### DATA EXCERPT
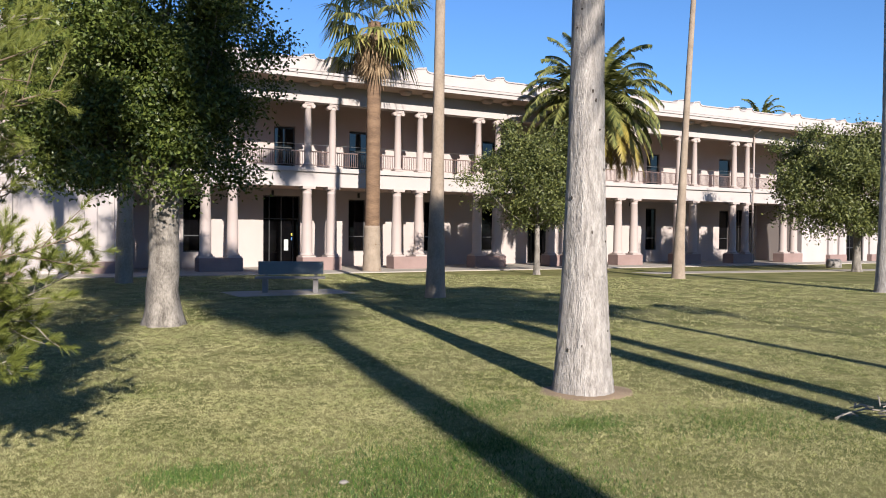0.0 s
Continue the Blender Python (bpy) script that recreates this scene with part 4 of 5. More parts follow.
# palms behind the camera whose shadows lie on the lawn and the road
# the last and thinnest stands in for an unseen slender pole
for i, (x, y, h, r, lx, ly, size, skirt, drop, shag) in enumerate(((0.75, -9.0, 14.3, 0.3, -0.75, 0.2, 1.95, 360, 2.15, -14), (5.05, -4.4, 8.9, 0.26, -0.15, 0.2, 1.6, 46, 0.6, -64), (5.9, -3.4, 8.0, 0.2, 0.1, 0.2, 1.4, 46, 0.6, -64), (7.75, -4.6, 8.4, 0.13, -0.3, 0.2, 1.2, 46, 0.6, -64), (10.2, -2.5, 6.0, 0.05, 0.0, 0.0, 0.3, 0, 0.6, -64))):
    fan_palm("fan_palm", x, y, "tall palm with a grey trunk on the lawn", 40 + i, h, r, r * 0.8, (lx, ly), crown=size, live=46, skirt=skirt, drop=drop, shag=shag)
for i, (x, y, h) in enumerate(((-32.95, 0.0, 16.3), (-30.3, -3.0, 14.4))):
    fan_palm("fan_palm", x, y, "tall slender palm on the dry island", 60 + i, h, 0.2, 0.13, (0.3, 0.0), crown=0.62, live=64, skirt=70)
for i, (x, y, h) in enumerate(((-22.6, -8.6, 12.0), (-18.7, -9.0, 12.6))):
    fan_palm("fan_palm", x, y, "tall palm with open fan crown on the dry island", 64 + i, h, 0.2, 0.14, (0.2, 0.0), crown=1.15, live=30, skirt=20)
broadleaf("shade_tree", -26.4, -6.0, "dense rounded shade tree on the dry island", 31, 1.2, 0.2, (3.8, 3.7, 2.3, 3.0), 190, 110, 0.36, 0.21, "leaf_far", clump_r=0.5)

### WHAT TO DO
Images should not appear in the copy; retype the listing above exactly.

### FINAL RESULT
0.0 s
Continue the Blender Python (bpy) script that recreates this scene with part 4 of 5. More parts follow.
# palms behind the camera whose shadows lie on the lawn and the road
# the last and thinnest stands in for an unseen slender pole
for i, (x, y, h, r, lx, ly, size, skirt, drop, shag) in enumerate(((0.75, -9.0, 14.3, 0.3, -0.75, 0.2, 1.95, 360, 2.15, -14), (5.05, -4.4, 8.9, 0.26, -0.15, 0.2, 1.6, 46, 0.6, -64), (5.9, -3.4, 8.0, 0.2, 0.1, 0.2, 1.4, 46, 0.6, -64), (7.75, -4.6, 8.4, 0.13, -0.3, 0.2, 1.2, 46, 0.6, -64), (10.2, -2.5, 6.0, 0.05, 0.0, 0.0, 0.3, 0, 0.6, -64))):
    fan_palm("fan_palm", x, y, "tall palm with a grey trunk on the lawn", 40 + i, h, r, r * 0.8, (lx, ly), crown=size, live=46, skirt=skirt, drop=drop, shag=shag)
for i, (x, y, h) in enumerate(((-32.95, 0.0, 16.3), (-30.3, -3.0, 14.4))):
    fan_palm("fan_palm", x, y, "tall slender palm on the dry island", 60 + i, h, 0.2, 0.13, (0.3, 0.0), crown=0.62, live=64, skirt=70)
for i, (x, y, h) in enumerate(((-22.6, -8.6, 12.0), (-18.7, -9.0, 12.6))):
    fan_palm("fan_palm", x, y, "tall palm with open fan crown on the dry island", 64 + i, h, 0.2, 0.14, (0.2, 0.0), crown=1.15, live=30, skirt=20)
broadleaf("shade_tree", -26.4, -6.0, "dense rounded shade tree on the dry island", 31, 1.2, 0.2, (3.8, 3.7, 2.3, 3.0), 190, 110, 0.36, 0.21, "leaf_far", clump_r=0.5)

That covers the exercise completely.